Meteorological Physical Background

The main reason for the development of convective Convergence Lines is the wind field pattern produced by changing thermodynamical situations in an orographic region during daytime. Convergence of the wind during daytime develops because of the differential diurnal heating of the mountainous area (mountain slopes and valleys). These meso-scale wind patterns are under the influence of synoptic scale wind.

The convergence in these areas can be explained by two different effects:

  1. A typical synoptic situation showing a large scale wind field in low and middle levels with wind directions more or less parallel to the mountain chain. For the most of the mountain chains studied this means a northerly synoptic-scale flow, whereas in some cases Convergence Lines develop in westerly or north-westerly flow.
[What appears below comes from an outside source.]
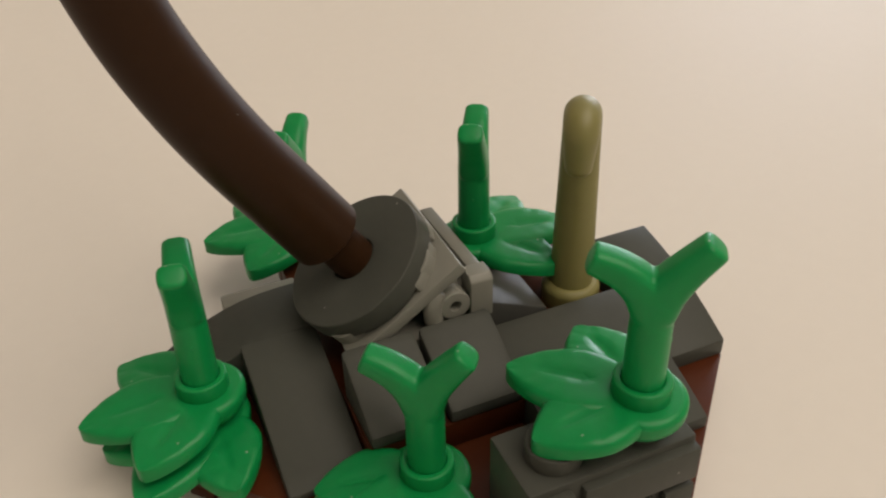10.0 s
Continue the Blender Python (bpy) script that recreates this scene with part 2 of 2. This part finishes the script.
part("plate", wedge(32, 32, 24), BROWN, base, at=mm(0, 0, 0, 0, 0, 180))
part("plate", wedge(32, 24, 16), BROWN, base, at=mm(0, 0, 0, 0, 0, -90))
part("plate", wedge(24, 16, 8), BROWN, base)
part("plate", wedge(24, 32, 24), BROWN, base, at=mm(0, 0, 0, 0, 0, 90))
part("riser_plate", box(-15.9, 7.9, -15.9, 15.7, 3.2, 6.4, 0.2), BROWN, base)
part("riser_plate", box(8.0, 15.9, -7.9, 7.9, 3.2, 6.4, 0.2), BROWN, base)
part("riser_plate", slab([(-15.9, 15.8), (-8.1, 15.8), (-8.1, 23.2), (-12.5, 23.2), (-15.9, 18)], 3.2, 6.4, 0.2), BROWN, base)
part("riser_plate", box(-23.9, -16.0, 0.1, 7.9, 3.2, 6.4, 0.2), BROWN, base)


def stud(parent, x, y, z, mat=DARK_GREY):
    return part("stud", turned(rounded([(0, 0), (2.42, 0), (2.42, 1.7), (0, 1.7)], 0.15), 28), mat, parent, at=mm(x, y, z))


# ---- grey slopes ----
def slope(name, label, at, width, run, low, high, mat=DARK_GREY, bulge=0.0, lip=1.1, bevel=0.28):
    """A sloping brick: its low lip at y = 0, its back at y = run; low and high are heights over its foot at z = 0."""
    top = []
    steps = 8 if bulge else 1
    for i in range(steps + 1):
        k = i / steps
        top.append((k * run, lip + (high - lip) * (k + bulge * math.sin(math.pi * k))))
    prof = [(0, low), *top, (run, low)]
    ob = part(name, prism(prof, width, bevel), mat, at=at)
    return tagged(ob, label, "toy brick", group="grey slope bricks")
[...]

  2. The orography changes the wind field in direction as well as in speed. During the morning, in mountainous areas, there is a flow around an obstacle, and during the day the wind develops a component towards the mountains. The speed is quite low and there is a flow up the slopes. This can be explained by diabatic heating by the mountainous surface during daytime. (In the study made by ZAMG and DHMZ, cases from June to September were chosen since the Convergence Lines are better developed during the summer due to higher levels of solar radiation). During morning hours sensible heat is transferred from the ground to the air because of the incoming solar radiation. The air over the slopes, which is warmer than the one in the valley, rises up the mountain slopes creating upslope flows. During that time convective boundary layer (CBL) height grows above the heated surfaces. Wind speeds increase as the CBL height grows to higher altitudes. They usually peak in the late afternoon when the CBL reaches its maximum depth. The wind up the slopes is determined by the topographic features like slope angle and friction. The curvature of a slope also induces some vertical motion. This wind field results in convergence directly over the mountain chains or sometimes slightly shifted to the leeward side. Upward motions can be found in the regions of convergence.
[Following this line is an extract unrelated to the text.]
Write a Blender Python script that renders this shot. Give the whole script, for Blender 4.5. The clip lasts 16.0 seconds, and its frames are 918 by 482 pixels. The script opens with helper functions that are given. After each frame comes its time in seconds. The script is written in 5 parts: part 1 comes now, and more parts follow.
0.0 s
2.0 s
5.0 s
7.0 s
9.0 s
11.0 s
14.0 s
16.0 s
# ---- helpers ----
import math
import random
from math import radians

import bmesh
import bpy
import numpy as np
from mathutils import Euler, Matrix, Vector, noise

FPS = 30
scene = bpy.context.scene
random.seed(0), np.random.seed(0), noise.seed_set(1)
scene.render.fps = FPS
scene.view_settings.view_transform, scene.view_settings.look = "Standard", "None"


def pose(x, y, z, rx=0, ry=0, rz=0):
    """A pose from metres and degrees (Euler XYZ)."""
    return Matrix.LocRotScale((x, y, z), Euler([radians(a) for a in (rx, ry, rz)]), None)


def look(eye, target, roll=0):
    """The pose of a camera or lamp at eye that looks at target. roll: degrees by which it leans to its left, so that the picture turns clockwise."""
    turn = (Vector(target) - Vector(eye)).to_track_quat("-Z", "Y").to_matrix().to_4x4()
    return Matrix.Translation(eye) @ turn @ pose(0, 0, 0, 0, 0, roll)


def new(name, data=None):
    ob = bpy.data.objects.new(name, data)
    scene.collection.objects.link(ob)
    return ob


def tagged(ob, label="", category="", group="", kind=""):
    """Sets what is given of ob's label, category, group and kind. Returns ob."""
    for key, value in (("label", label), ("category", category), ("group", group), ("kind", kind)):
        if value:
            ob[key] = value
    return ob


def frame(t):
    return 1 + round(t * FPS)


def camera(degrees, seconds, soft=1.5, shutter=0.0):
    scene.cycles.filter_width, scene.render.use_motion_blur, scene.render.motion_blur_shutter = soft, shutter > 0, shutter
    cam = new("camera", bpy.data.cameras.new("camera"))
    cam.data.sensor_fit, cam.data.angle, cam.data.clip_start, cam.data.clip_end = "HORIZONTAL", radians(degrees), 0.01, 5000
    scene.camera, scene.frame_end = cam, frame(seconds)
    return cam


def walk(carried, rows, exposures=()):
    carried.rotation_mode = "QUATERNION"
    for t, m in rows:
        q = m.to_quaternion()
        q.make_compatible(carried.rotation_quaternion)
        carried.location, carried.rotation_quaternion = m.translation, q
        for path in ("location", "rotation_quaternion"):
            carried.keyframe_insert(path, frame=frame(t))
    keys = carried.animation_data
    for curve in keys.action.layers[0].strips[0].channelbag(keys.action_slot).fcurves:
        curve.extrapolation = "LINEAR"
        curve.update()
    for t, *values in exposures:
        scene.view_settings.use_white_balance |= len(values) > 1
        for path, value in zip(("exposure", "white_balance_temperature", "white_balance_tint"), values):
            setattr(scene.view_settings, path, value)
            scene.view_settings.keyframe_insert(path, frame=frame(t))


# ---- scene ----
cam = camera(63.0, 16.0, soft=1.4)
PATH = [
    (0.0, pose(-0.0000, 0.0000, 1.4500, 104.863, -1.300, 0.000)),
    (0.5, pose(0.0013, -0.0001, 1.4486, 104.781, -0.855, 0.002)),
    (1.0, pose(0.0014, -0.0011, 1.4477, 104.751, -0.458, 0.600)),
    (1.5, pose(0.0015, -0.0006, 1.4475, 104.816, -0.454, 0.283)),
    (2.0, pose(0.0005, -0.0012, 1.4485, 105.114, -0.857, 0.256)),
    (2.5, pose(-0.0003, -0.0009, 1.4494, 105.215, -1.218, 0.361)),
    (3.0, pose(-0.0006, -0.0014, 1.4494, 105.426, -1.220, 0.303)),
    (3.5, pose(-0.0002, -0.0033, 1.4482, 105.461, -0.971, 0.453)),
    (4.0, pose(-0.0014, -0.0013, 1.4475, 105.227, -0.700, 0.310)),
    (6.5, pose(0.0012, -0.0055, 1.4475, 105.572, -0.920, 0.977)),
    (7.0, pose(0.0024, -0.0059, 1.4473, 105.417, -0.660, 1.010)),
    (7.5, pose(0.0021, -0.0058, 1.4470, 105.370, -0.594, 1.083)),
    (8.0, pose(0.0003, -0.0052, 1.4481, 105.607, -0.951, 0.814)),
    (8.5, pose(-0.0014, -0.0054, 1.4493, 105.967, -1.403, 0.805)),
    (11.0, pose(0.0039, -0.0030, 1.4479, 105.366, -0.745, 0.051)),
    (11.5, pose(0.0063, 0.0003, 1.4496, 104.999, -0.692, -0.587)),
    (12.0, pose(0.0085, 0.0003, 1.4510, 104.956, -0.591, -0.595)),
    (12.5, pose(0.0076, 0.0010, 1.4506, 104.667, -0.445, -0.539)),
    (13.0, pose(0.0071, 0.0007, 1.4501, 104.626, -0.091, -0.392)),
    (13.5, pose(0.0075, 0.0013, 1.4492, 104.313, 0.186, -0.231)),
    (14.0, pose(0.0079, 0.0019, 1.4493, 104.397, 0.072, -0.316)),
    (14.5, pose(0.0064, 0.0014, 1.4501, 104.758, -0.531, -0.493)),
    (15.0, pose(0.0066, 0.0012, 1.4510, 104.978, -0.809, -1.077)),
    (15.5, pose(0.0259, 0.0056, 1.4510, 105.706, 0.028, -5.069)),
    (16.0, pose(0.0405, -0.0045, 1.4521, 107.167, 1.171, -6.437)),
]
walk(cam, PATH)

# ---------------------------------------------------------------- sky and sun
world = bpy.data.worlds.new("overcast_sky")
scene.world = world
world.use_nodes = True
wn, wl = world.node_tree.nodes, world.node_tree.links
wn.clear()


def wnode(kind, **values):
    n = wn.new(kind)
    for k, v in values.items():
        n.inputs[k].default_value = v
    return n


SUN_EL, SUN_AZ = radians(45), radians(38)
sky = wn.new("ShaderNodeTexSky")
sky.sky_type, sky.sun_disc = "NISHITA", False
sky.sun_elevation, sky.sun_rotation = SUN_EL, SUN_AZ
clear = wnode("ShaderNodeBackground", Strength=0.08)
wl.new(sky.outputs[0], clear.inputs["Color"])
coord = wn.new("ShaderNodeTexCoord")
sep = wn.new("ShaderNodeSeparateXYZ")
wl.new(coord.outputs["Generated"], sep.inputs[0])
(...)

    The strength of the upslope wind also depends on the climate of the area being observed. Mountains in moister climates, for example, have weaker diurnal mountain wind systems, because of the weaker sensible heat fluxes. For mid-latitudes these winds are the strongest during the warmer part of the year (mostly during summer months), and convective Convergence Lines can be observed mostly during this period. The strength of the upslope winds can get modified by the cloud cover, and is also sensitive to microclimatic variations.

The Greek and the French mountain Convergence Lines show very similar properties regarding the meteorological situation: A northerly synoptic-scale flow and the development of convective Convergence Lines over the mountain ranges. Over the Pyrenees and the Apennines Convergence lines develop mostly in north-westerly or westerly upper level flow, whereas over the Dinarides they can develop also in the south-westerly situation (see Key parameters ).

The Convergence Lines forming over the Carpathian mountains indicate a more complicated physical background: There are two "branches" of mountain chains. In case of northerly synoptic scale wind flow, the Eastern Carpathians are orientated in the same direction as the wind whereas the Southern Carpathians are more or less perpendicular to it. Therefore the convective cloudiness along the southern Carpathians cannot be explained by the same theory. As described in more detail in the chapter "key parameters" (see Key parameters ), a flow around the two mountain ranges as well as a small scale cyclonic rotation only at low levels can be observed in the majority of cases; this might be an explanation for a component towards the Southern Carpathians. At the transition between the Eastern and the Southern Carpathians (the "corner"), cloudiness is weakest. This is in accordance with an area where convergence is low or even divergence may be occuring.

The Transylvanian mountains also influence the wind field. There is a flow around them in the morning and a flow over them at noon.